Set problem
Exactly repeat the lines starting at the one that holds "finishes the script." and ending at the one that holds "return np.concatenate([s[:, :2], z[:, None]], 1)". Both end lines count; leave out everything else.

Record extracts
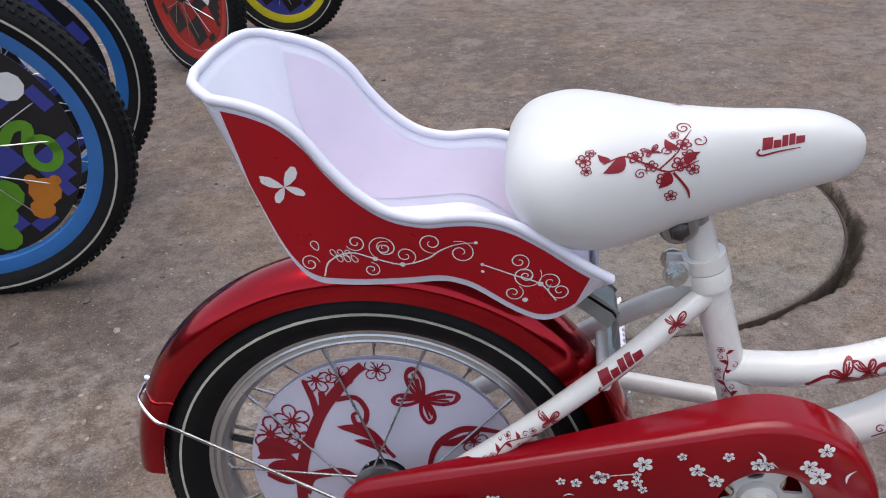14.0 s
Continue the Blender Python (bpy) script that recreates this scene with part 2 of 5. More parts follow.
* * *
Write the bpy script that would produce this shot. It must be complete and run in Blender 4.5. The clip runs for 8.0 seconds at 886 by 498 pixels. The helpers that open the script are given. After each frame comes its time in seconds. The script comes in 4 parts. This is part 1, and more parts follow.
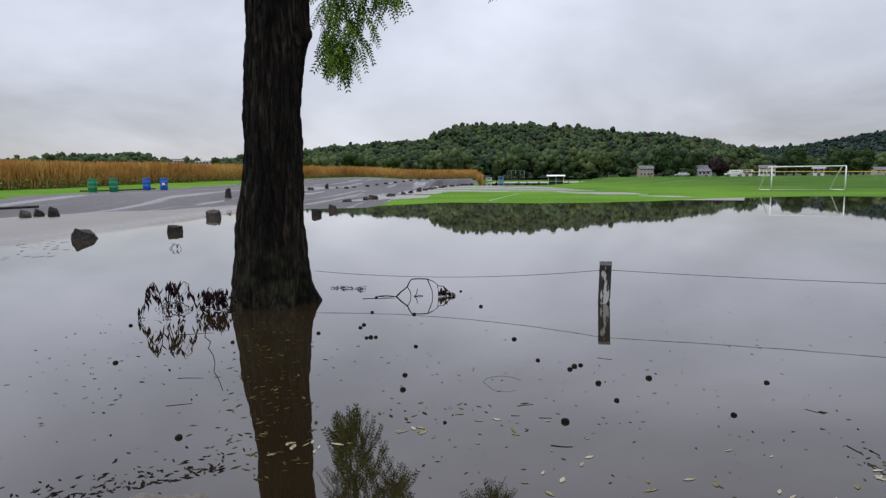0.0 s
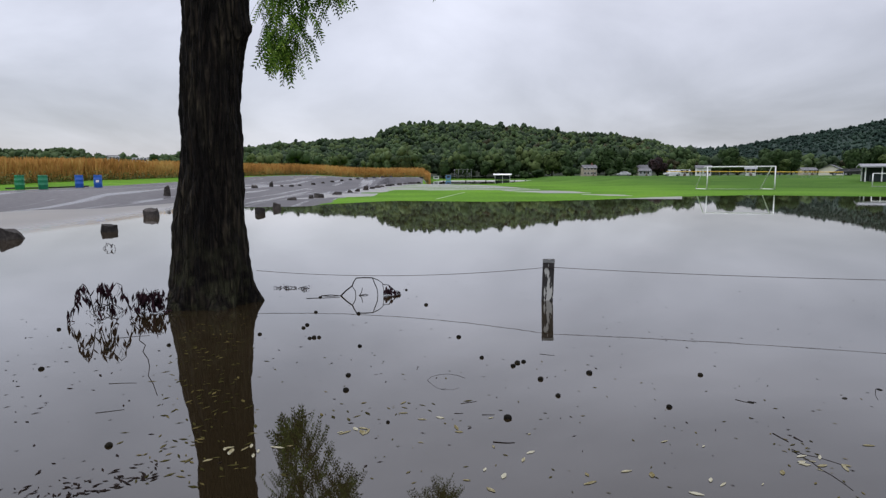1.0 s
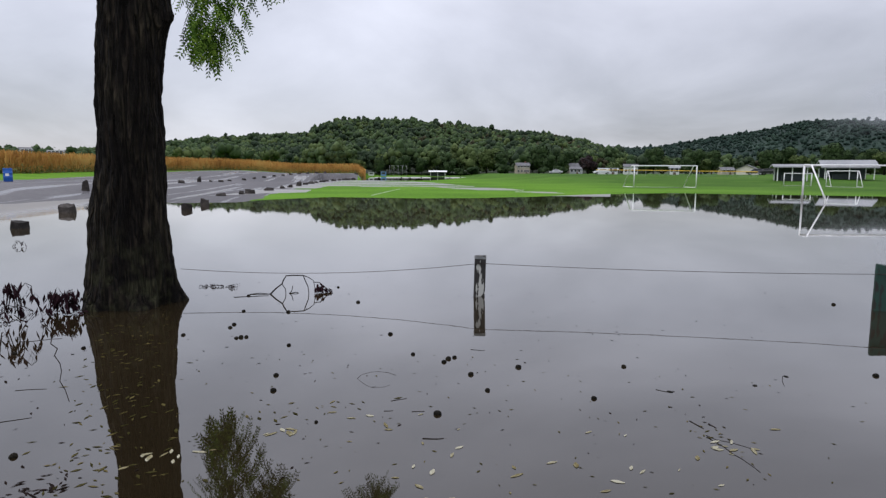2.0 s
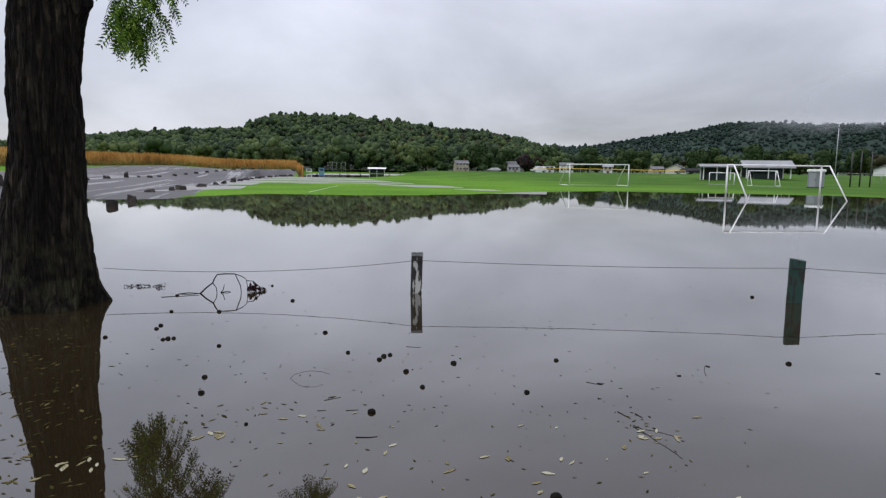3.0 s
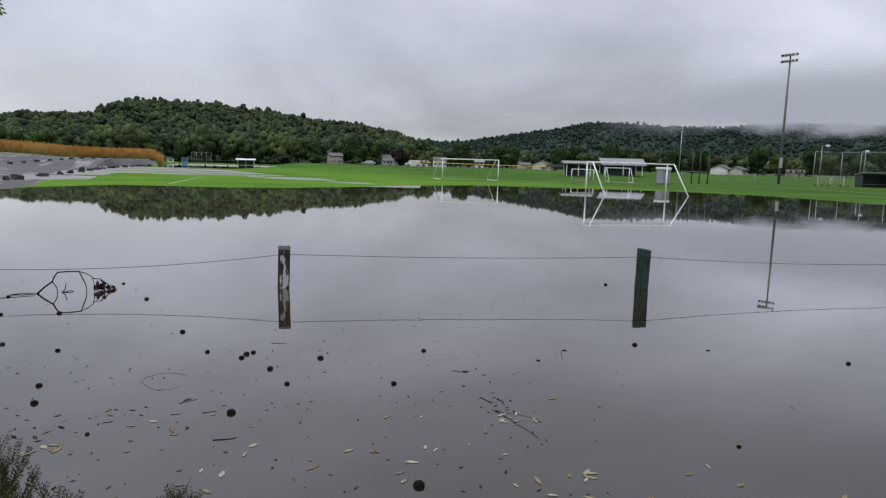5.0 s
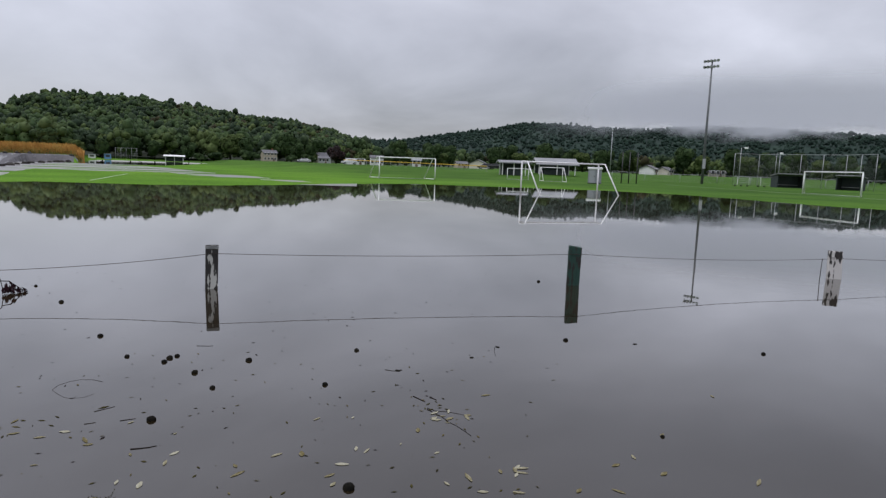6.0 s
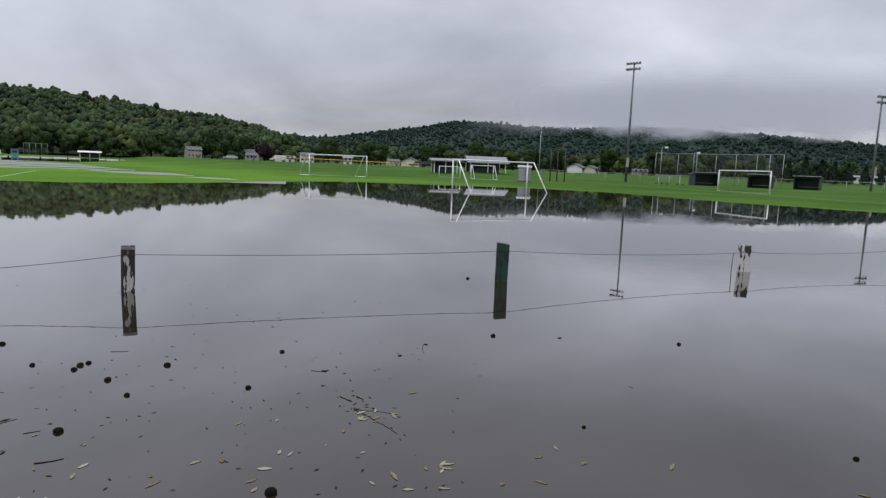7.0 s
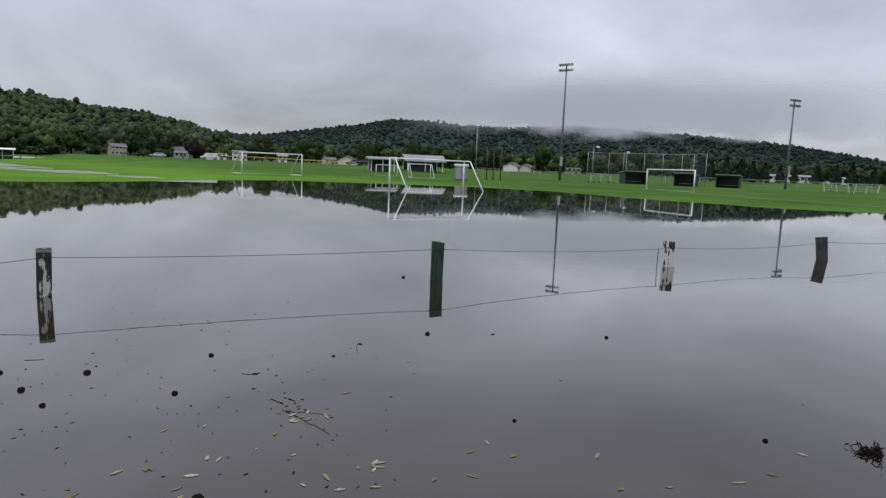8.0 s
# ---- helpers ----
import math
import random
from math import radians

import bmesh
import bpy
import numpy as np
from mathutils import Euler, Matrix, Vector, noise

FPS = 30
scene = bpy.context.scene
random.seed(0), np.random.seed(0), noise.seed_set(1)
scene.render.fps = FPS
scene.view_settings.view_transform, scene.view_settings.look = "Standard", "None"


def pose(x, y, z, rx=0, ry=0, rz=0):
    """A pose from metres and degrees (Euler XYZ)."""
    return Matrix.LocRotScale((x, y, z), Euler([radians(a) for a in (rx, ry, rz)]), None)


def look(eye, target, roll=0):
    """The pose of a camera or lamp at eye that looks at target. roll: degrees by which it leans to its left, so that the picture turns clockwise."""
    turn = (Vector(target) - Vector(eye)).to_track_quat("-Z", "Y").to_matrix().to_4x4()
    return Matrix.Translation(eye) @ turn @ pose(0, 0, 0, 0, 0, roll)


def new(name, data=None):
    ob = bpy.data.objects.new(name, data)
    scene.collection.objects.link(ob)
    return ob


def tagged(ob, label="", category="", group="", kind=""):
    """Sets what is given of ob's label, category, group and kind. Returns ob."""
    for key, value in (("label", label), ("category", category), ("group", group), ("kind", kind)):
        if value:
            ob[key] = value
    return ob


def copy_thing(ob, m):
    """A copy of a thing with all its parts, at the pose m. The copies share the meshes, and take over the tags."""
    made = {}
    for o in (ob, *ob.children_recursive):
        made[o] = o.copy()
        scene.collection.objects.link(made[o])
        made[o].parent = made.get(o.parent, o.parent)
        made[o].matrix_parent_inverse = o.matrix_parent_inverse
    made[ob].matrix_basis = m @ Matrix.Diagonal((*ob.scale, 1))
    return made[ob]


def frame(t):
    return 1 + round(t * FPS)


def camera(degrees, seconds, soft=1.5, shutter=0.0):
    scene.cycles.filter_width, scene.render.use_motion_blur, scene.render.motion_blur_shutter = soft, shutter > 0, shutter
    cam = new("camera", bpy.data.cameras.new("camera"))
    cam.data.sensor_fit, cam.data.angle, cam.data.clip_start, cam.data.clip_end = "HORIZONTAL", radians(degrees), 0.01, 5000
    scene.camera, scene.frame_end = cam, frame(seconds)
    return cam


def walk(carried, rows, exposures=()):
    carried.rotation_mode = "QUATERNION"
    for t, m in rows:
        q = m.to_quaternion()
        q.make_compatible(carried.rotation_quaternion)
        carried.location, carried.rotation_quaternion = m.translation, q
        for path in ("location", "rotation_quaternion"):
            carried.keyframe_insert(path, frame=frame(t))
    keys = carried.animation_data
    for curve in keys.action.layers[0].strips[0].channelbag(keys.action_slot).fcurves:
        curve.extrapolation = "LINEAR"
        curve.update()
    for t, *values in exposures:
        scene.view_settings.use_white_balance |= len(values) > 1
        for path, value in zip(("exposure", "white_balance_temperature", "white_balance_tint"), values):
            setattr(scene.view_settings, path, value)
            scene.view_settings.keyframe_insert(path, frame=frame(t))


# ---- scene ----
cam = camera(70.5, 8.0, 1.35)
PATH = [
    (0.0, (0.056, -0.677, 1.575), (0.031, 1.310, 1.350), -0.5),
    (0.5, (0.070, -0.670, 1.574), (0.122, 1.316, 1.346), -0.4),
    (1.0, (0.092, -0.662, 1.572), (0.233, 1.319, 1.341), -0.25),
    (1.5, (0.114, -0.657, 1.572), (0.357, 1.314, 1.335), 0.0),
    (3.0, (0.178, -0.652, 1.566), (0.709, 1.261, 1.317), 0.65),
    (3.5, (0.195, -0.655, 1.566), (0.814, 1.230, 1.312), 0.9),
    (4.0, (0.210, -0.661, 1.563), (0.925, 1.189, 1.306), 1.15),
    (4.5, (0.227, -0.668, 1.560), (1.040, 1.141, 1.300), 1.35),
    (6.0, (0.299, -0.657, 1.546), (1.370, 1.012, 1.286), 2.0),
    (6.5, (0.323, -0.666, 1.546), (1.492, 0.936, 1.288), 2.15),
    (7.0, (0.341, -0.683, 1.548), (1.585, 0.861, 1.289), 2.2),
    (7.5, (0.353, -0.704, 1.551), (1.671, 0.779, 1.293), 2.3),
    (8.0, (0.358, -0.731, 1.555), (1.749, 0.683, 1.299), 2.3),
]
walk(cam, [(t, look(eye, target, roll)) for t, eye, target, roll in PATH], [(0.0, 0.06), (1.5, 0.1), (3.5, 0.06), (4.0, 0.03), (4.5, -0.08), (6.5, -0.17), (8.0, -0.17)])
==
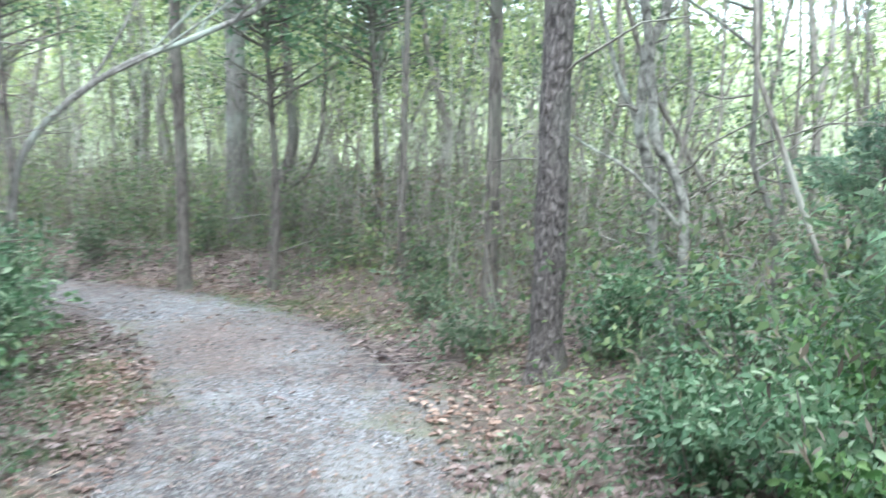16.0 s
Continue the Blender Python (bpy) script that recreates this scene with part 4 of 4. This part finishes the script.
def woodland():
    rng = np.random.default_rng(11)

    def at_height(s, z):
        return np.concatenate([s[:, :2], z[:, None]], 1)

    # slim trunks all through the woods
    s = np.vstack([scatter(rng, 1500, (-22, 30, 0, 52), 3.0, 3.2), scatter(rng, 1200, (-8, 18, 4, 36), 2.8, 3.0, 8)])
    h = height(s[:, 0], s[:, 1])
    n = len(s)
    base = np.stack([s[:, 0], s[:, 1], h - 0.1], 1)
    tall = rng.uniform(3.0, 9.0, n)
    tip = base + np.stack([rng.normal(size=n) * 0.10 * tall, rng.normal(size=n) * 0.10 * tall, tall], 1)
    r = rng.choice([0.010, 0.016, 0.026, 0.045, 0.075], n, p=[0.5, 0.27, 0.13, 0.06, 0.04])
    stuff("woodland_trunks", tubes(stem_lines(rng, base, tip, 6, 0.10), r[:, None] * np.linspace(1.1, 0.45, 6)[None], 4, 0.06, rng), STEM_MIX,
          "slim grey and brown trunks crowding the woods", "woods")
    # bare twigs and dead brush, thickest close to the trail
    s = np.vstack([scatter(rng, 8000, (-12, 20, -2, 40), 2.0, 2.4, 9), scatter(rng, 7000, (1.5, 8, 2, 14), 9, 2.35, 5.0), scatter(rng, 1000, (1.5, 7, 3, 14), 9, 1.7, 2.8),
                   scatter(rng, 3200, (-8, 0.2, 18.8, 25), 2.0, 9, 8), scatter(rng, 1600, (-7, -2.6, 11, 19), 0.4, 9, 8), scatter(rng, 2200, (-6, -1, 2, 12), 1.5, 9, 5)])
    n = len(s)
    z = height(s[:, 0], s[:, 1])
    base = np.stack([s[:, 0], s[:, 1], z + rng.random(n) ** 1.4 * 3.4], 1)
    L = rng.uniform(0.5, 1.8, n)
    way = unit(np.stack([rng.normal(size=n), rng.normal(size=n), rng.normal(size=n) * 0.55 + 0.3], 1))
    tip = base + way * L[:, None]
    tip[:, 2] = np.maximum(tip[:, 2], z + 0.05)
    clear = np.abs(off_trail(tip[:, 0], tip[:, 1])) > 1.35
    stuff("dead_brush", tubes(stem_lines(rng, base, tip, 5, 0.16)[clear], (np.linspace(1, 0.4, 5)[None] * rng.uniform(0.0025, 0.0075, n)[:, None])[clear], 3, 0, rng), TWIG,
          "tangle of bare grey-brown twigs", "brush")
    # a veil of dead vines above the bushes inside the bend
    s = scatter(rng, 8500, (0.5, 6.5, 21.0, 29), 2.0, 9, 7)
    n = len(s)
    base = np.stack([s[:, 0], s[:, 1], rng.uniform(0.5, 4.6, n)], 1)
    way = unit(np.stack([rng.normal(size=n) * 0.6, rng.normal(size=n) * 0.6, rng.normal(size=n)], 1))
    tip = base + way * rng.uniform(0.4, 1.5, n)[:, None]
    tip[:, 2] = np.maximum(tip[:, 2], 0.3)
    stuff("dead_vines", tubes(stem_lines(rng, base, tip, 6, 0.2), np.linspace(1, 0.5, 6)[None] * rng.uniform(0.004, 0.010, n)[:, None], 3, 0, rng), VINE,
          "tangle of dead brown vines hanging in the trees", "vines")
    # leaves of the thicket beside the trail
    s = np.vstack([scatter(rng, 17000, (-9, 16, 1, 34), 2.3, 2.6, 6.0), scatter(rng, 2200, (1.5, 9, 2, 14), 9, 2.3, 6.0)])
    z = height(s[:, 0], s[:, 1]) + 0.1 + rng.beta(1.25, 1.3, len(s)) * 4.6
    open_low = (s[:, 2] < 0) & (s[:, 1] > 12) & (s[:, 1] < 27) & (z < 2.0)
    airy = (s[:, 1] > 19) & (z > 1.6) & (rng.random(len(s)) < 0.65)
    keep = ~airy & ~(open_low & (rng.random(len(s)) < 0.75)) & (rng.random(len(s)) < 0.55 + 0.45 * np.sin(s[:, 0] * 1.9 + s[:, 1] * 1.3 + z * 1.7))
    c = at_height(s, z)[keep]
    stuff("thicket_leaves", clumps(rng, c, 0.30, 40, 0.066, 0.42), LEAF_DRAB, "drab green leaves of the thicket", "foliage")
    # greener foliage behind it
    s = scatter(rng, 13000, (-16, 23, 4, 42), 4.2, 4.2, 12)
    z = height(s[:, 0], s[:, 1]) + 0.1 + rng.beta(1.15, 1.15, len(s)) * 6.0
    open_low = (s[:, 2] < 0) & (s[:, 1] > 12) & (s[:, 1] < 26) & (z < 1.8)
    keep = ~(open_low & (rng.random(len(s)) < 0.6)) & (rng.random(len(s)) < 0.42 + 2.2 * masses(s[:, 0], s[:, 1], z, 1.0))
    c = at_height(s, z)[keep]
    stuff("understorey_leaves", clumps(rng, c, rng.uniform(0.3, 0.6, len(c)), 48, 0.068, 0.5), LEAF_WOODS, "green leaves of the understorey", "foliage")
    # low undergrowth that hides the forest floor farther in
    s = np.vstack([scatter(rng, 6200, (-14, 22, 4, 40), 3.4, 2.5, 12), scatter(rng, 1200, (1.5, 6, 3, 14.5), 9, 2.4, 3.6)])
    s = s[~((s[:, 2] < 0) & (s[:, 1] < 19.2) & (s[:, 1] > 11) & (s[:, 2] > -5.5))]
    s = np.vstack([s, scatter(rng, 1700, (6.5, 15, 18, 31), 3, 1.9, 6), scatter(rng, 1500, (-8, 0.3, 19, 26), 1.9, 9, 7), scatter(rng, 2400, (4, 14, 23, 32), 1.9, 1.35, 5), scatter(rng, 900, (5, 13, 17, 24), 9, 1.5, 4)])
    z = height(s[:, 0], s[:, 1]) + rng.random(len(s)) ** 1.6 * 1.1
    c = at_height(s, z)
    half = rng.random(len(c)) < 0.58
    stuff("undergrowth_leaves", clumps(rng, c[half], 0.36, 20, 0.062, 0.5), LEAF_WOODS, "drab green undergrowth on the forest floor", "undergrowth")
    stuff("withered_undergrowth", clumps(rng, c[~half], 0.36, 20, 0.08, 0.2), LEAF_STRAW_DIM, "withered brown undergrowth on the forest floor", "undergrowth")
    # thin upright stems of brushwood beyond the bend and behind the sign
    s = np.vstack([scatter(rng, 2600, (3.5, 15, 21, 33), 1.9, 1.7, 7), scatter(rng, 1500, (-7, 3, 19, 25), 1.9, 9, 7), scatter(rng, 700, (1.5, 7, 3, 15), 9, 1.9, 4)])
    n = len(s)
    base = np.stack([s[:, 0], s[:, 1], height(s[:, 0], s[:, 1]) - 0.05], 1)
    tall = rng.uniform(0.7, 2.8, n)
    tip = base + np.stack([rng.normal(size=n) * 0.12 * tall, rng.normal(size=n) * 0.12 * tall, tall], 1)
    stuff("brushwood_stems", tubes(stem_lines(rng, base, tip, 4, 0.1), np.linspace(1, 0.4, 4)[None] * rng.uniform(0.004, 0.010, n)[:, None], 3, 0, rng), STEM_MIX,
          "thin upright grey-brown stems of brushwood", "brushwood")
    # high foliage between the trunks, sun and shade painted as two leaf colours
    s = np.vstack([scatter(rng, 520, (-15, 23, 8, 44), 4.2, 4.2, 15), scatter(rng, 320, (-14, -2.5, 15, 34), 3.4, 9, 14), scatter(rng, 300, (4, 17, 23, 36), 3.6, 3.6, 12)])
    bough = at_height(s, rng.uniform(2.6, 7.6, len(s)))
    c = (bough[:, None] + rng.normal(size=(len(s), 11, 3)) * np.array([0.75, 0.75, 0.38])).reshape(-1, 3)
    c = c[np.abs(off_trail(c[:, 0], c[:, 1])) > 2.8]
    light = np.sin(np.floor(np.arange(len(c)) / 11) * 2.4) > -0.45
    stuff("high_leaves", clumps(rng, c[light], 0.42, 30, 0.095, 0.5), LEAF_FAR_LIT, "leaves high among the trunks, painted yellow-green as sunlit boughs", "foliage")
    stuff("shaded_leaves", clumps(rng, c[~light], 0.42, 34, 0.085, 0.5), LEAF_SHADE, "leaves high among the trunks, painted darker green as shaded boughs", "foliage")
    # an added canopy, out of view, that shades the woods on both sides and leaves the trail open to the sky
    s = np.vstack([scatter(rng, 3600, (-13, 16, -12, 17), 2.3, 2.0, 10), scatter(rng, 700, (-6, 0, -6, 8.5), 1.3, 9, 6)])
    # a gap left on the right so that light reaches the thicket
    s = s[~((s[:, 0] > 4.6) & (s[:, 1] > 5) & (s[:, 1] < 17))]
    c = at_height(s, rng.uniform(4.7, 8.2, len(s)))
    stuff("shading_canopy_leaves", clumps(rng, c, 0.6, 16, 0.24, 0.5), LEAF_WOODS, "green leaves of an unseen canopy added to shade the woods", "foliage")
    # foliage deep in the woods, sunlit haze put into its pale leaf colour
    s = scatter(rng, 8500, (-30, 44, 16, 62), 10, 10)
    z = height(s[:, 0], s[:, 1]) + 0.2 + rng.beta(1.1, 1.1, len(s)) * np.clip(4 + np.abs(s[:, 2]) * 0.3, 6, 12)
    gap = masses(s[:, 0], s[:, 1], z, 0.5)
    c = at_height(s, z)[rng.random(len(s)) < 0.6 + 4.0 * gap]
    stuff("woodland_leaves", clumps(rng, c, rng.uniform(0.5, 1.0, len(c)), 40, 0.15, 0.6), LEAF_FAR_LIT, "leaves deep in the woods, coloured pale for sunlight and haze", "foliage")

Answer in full
Continue the Blender Python (bpy) script that recreates this scene with part 4 of 4. This part finishes the script.
def woodland():
    rng = np.random.default_rng(11)

    def at_height(s, z):
        return np.concatenate([s[:, :2], z[:, None]], 1)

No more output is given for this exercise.